Tamisiocaris is one of many recent discoveries of remarkably diverse anomalocarids found in rocks aged 520 to 480 million years old. “We once thought that anomalocarids were a weird, failed experiment,” said co-author Dr Nicholas Longrich at the University of Bath. “Now we’re finding that they pulled off a major evolutionary explosion, doing everything from acting as top predators to feeding on tiny plankton.”

Reporters know the trick just as well, asserting in their articles that this “evolved” here, that “evolved” there (e.g., Live Science asserts as fact, “during the Cambrian hard exoskeletons, jointed limbs, compound eyes and antennae evolved“).

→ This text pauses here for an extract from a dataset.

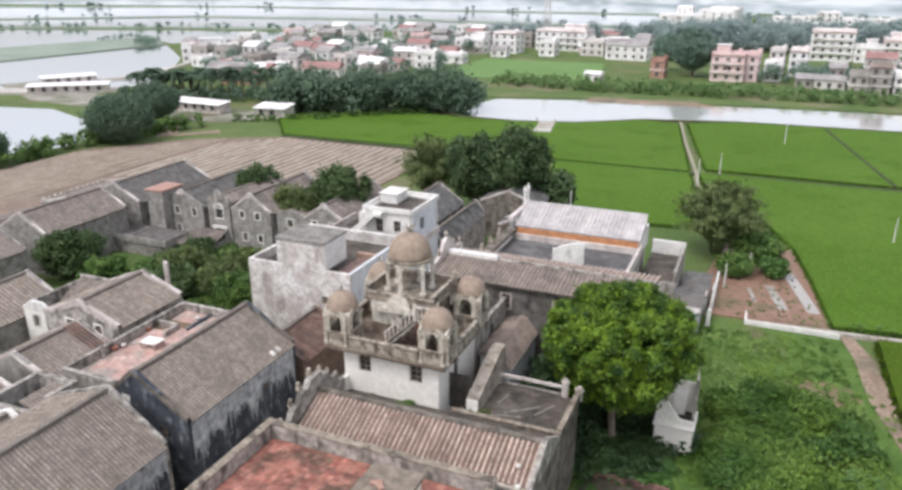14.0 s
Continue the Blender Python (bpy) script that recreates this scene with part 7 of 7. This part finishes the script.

If you think that’s a clever way to handle anomalies, check this out. At the end of the paper, the discoverers turn their fossil into a divining rod on the predictability of evolution:

Finally, the discovery of a suspension-feeding anomalocarid has implications for debates concerning the predictability of evolution, or lack thereof. One view holds that evolution is ultimately unpredictable [reference given here to Stephen Jay Gould’s book Wonderful Life]. The notable convergence between Tamisiocaris and extant suspension feeders, however, suggests that although different groups occupy ecological niches at different times, the number of viable niches and viable strategies for exploiting them are limited. Furthermore, the derivation of the suspension-feeding Tamisiocaris from a large apex predator parallels the evolution of suspension-feeding pachycormid fish, sharks and whales. In each case, suspension feeders evolved from nektonic macropredators. This suggests that evolution is canalized not only in terms of outcomes, but in terms of trajectories. The result is that independent evolutionary experiments by animals as different as anomalocarids, fish and whales have converged on broadly similar outcomes.

Ignore that book over there. That’s religion. We’re talking about science!